Announcement time - today is my last day at AMD. I’ll be taking a few weeks off, before starting a new gig at Unity mid-July.
It is also the end of my five year involvement in Vulkan & SPIR-V - having contributed to both specifications since 2014.
I’ve very much enjoyed my time in this slice of the industry, but it was time for a new challenge.
I’ve been at AMD a little over a year now - and it has been an interesting challenge. I was brought in to improve the performance of the LLVM compiler stack (LLPC) as compared to the legacy Shader Compiler (SC). All-in during my time there I improved the LLVM stack by just over 2x performance across a raft of key shaders, which I am pretty proud of.
I also implemented a bunch of fun shader extensions in the stack which was a lot of fun (VK_EXT_buffer_device_address, VK_KHR_vulkan_memory_model, and quite few secret-sauce ones still to come!).
I think the stack is in a good state going forward.
As always - there is always a few things about any employment that aren’t as great. AMD is an old company, 50 years old this year. Some of the internal systems feel about that old too. Doing expenses is a pain - the system is archaic and frustrating, getting new hardware wasn’t always as easy as it could be, and I wasn’t quite prepared for cross-team politics that a big company like AMD is going to have.
The other thing I really wish I had asked about before I start was how code is actually written. Perforce was the main version control system I used while at AMD, and I find perforce to be an unmitigated disaster for software development. I genuinely think I was at about 10% of my peak productivity.
I think coming from a relatively small company like Codeplay (about 85 people when I left) who had much leaner systems and which individuals could easily move the needle left me a little ill-prepared for the reality of a big companies. You live and learn - I am now much wiser.
That being said - I still did some good and enjoyable work, made some positive changes, and made some good friends. AMD has a bunch of really talented staff that move mountains to make good changes.
I’ve been working on the Vulkan & SPIR-V specifications for about five years now, and I was instrumental in getting a bunch of really important features (most notably the subgroup operations in Vulkan 1.1 / SPIR-V 1.3) through. People often mock design-by-committee for arguing over what they see as death-by-over-design - but I found the whole standards process to be a really amazing collaboration between what are effectively enemy companies. They fact you have so many eyes on the same set of specifications means that you get a much better and more rounded result.
I’ll miss my weekly phone calls discussing the ins and outs of how shaders execute on all the fun hardware we make them work on. There is some good features that I worked on in Khronos to come to developers in future - I look forward to people getting to use some of my final specification work!
I’m Bursting to Tell You What Is Next⌗
Even though I’ve looked about 70 years old since I was 15 - I’m not retiring or anything like that!

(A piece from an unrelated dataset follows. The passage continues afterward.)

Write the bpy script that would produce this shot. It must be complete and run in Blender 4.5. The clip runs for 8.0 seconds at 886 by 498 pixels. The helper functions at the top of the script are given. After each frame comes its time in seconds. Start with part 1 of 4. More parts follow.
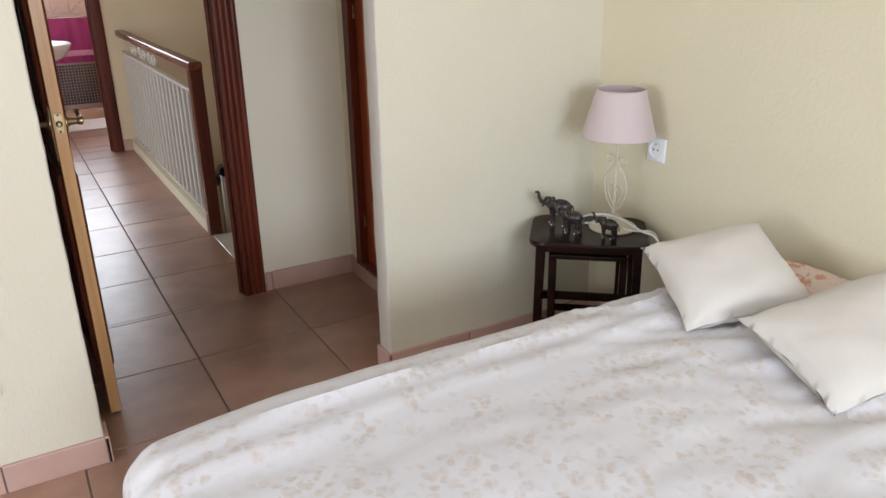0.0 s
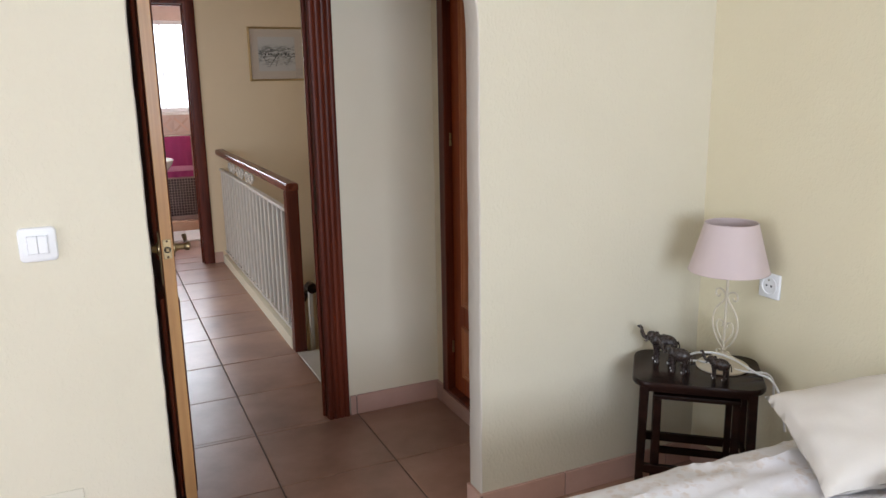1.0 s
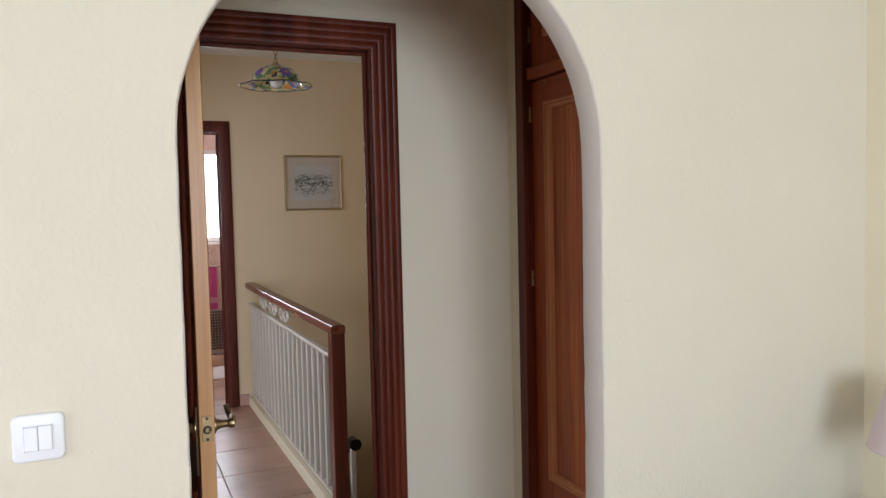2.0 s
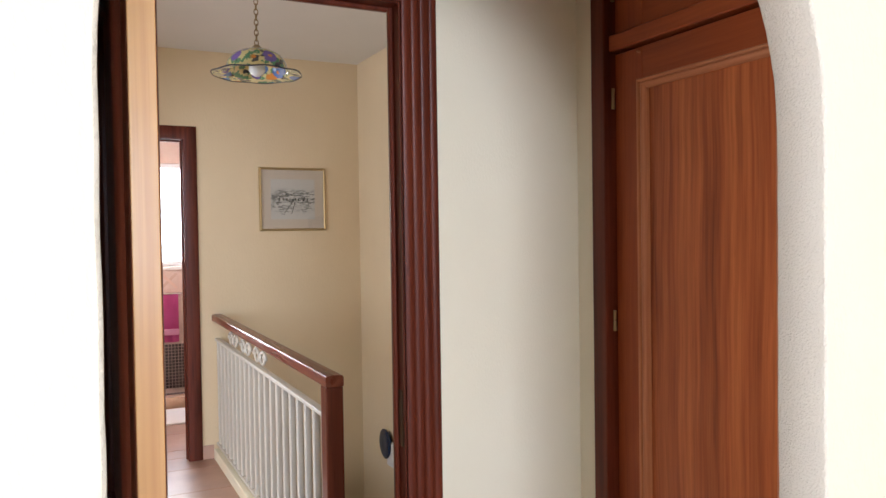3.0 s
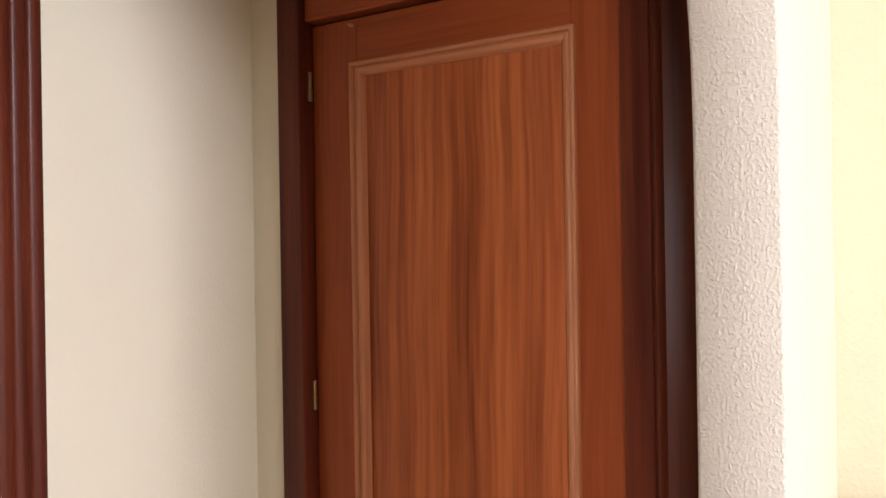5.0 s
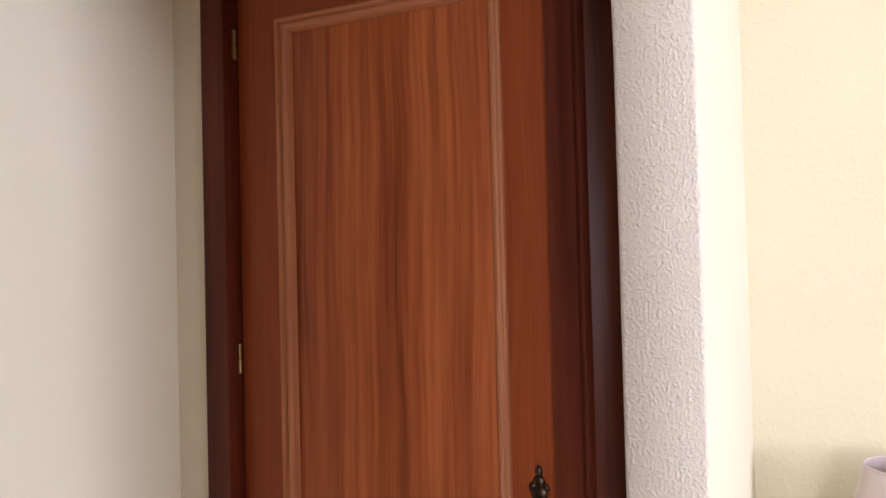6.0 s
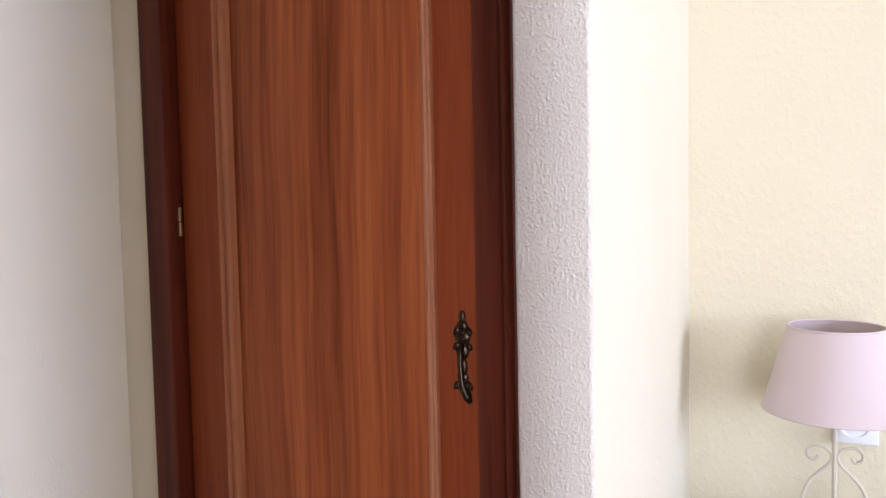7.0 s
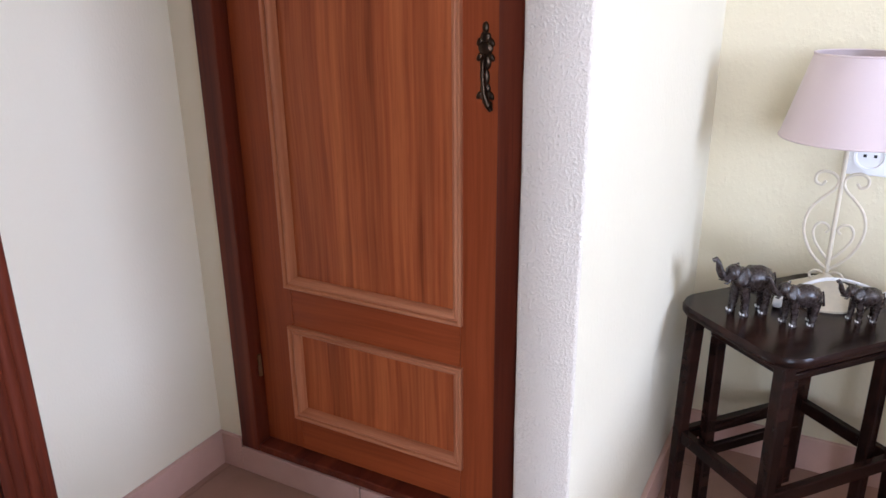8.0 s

I’ve decided to join Unity to work on the Burst Compiler. The Burst Compiler is something that is incredibly interesting to me as a compiler engineer - lets take a language and add all the constraints we require to reduce it to a performance-orientated subset, and make a compiler that can make this code run fast. After some initial discussions with Lucas Meijer, and many conversations with Andreas Fredriksson and Alexandre Mutel I was 100% convinced. The chance to make such a big difference to so many developers lives is such a huge appeal to me personally - I always want my code to make a positive impact to as many people as I can. I also get to focus much more heavily on LLVM which is a technology I love to work with too - super excited!
A couple of weeks to relax (I have some extensive gardening still to do) and then I’ll be onboarding at Unity and getting to grips with all the future fun there is to have. I’ll keep y’all posted!